→ **GIVEN TASK**
Starting at the first line of the listing below, repeat each line exactly until the line containing "dry wall of", which you include. Leave out pictures.

☆ ☆ ☆

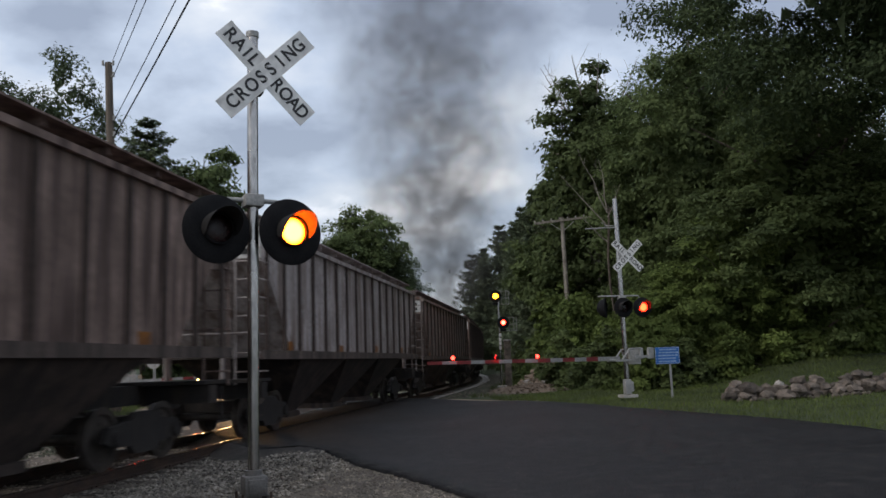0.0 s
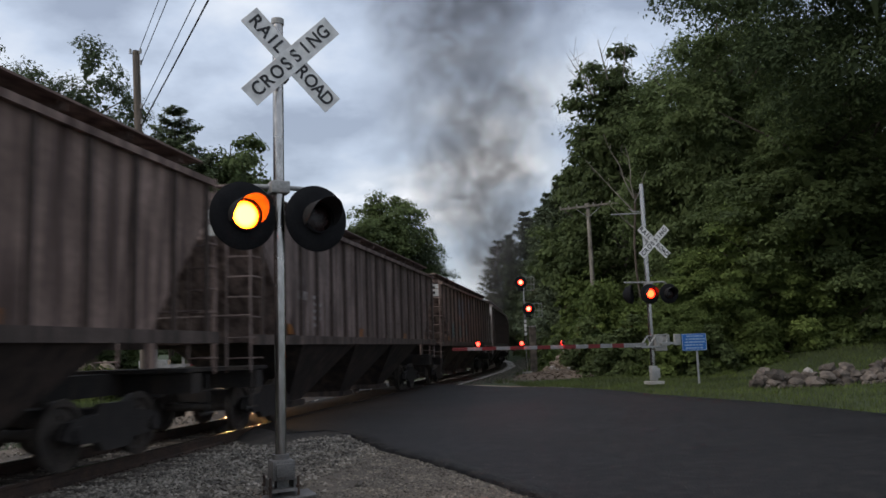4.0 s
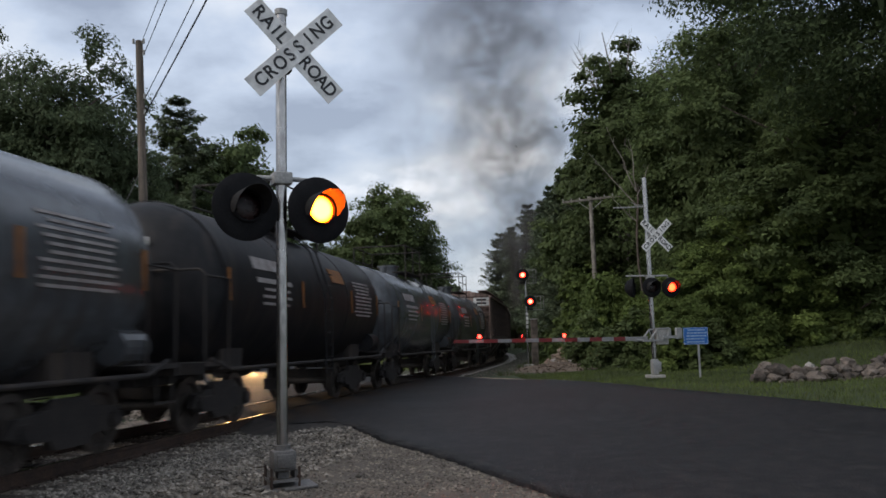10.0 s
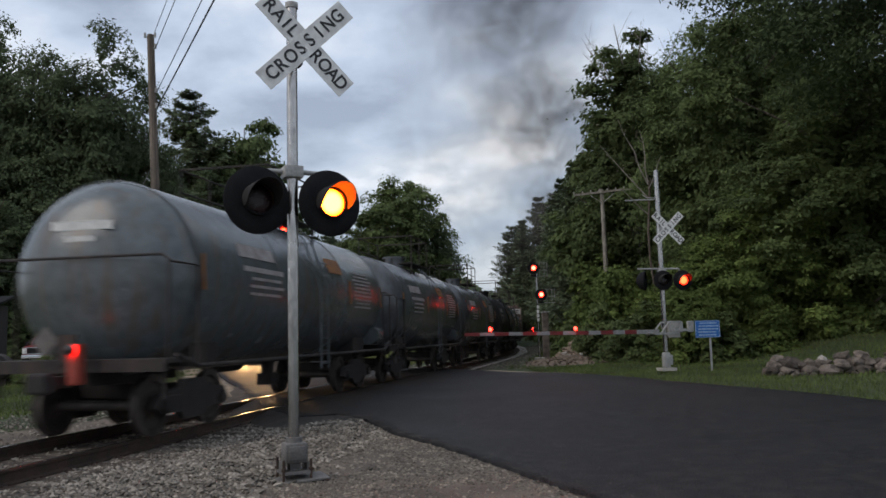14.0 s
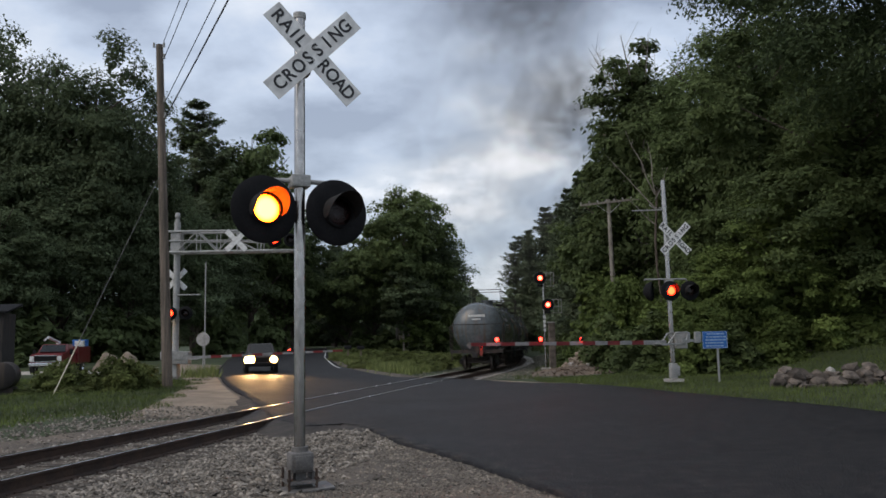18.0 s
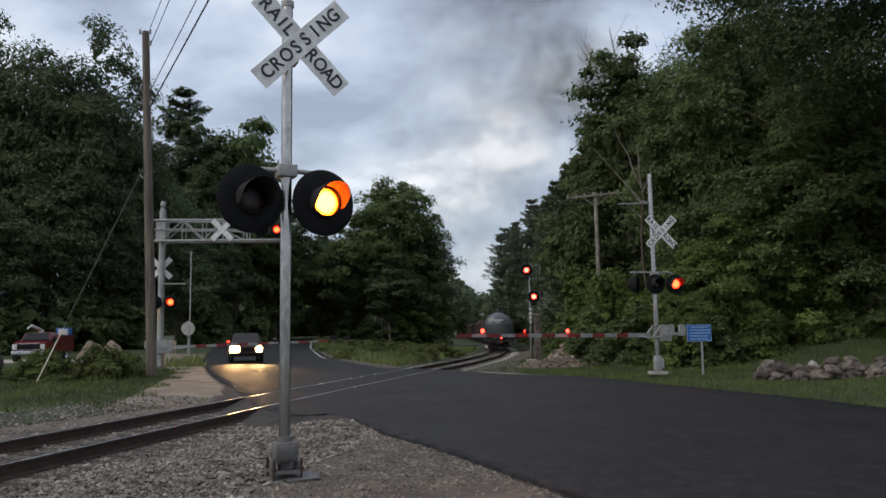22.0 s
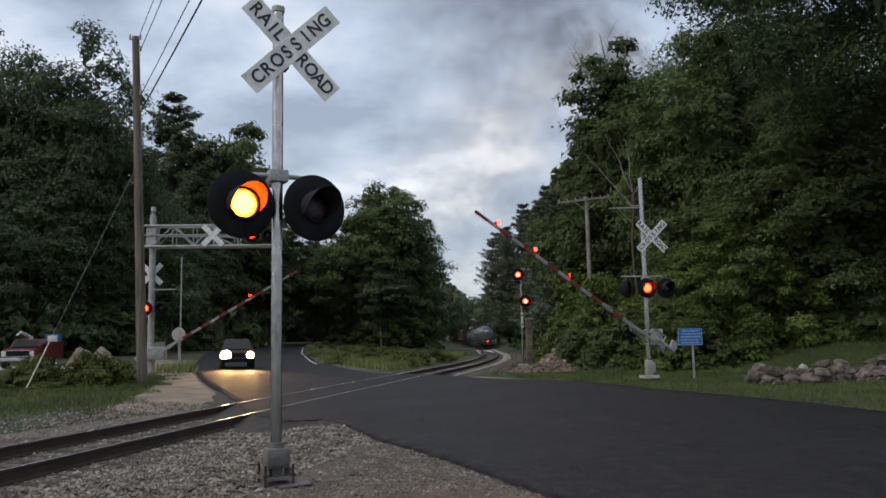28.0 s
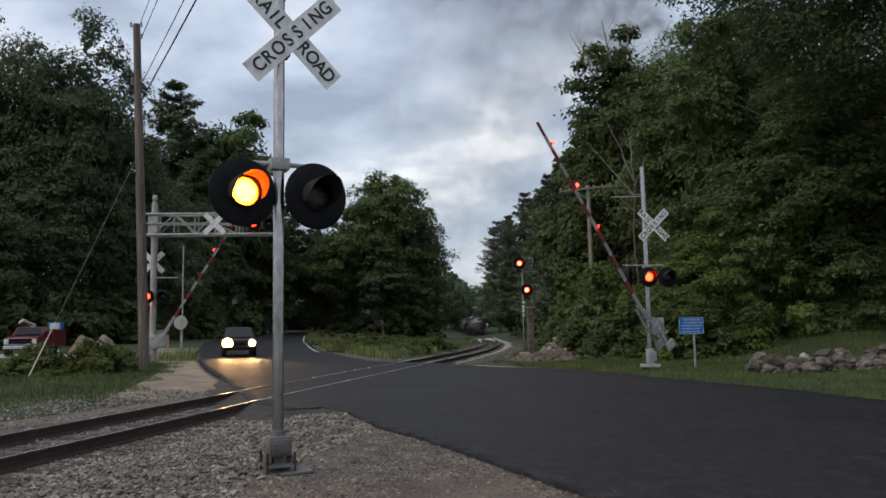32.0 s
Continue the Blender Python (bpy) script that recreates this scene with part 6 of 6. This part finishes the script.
# ---- stones, piles and small things ----
def rock(rng, size, flat=0.75, sub=2):
    bm = bmesh.new()
    bmesh.ops.create_icosphere(bm, subdivisions=sub, radius=1.0)
    o = Vector((rng.uniform(-50, 50), rng.uniform(-50, 50), rng.uniform(-50, 50)))
    for v in bm.verts:
        d = v.co.normalized()
        k = 1 + 0.42 * noise.noise(d * 1.3 + o) + 0.24 * noise.noise(d * 2.9 + o)
        v.co = Vector((d.x * size[0] * k, d.y * size[1] * k, d.z * size[2] * k * flat / 0.75))
    return bm


def stone_wall():
    """Three rough courses of fieldstones, the big ones below and the gaps filled by small ones."""
    rng = random.Random(12)
    root = thing("stone_wall", "low dry wall of weathered fieldstones on the lawn", "stone wall")

    def line(x):
        return 22.2 - 0.10 * (x - 8.9)
    for course, (lo, hi, lift, keep) in enumerate(((0.17, 0.32, 0.11, 1.0), (0.16, 0.28, 0.28, 1.0), (0.13, 0.22, 0.45, 0.55))):
        x = 8.75 + 0.12 * course
        while x < 15.4:
            w = rng.uniform(lo, hi)
            h = w * rng.uniform(0.55, 0.8)
            y = line(x) + rng.uniform(-0.09, 0.09) + 0.05 * course
            pale = course == 2 and 10.3 < x + w < 10.55
            if rng.random() < keep or pale:
                part("stone", rock(rng, (w * 1.1, w * 0.9, h), 0.75, 2 if w > 0.16 else 1), BOULDERW if pale else BOULDER, root, "pale round stone" if pale else "", False,
                     pose(x + w, y, ground_at(x + w, y) + lift + rng.uniform(-0.05, 0.05), rng.uniform(-16, 16), rng.uniform(-16, 16), rng.uniform(0, 360)))
            x += w * rng.uniform(1.35, 1.6)
    for k in range(26):
        x, w = rng.uniform(8.8, 15), rng.uniform(0.06, 0.12)
        y = line(x) - rng.uniform(0.22, 0.4)
        part("stone", rock(rng, (w, w, w * 0.7), 0.75, 1), BOULDER, root, "", False, pose(x, y, ground_at(x, y) + w * 0.35, 0, 0, rng.uniform(0, 360)))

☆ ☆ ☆

→ **EXERCISE SOLUTION**
0.0 s
4.0 s
10.0 s
14.0 s
18.0 s
22.0 s
28.0 s
32.0 s
Continue the Blender Python (bpy) script that recreates this scene with part 6 of 6. This part finishes the script.
# ---- stones, piles and small things ----
def rock(rng, size, flat=0.75, sub=2):
    bm = bmesh.new()
    bmesh.ops.create_icosphere(bm, subdivisions=sub, radius=1.0)
    o = Vector((rng.uniform(-50, 50), rng.uniform(-50, 50), rng.uniform(-50, 50)))
    for v in bm.verts:
        d = v.co.normalized()
        k = 1 + 0.42 * noise.noise(d * 1.3 + o) + 0.24 * noise.noise(d * 2.9 + o)
        v.co = Vector((d.x * size[0] * k, d.y * size[1] * k, d.z * size[2] * k * flat / 0.75))
    return bm


def stone_wall():
    """Three rough courses of fieldstones, the big ones below and the gaps filled by small ones."""
    rng = random.Random(12)
    root = thing("stone_wall", "low dry wall of weathered fieldstones on the lawn", "stone wall")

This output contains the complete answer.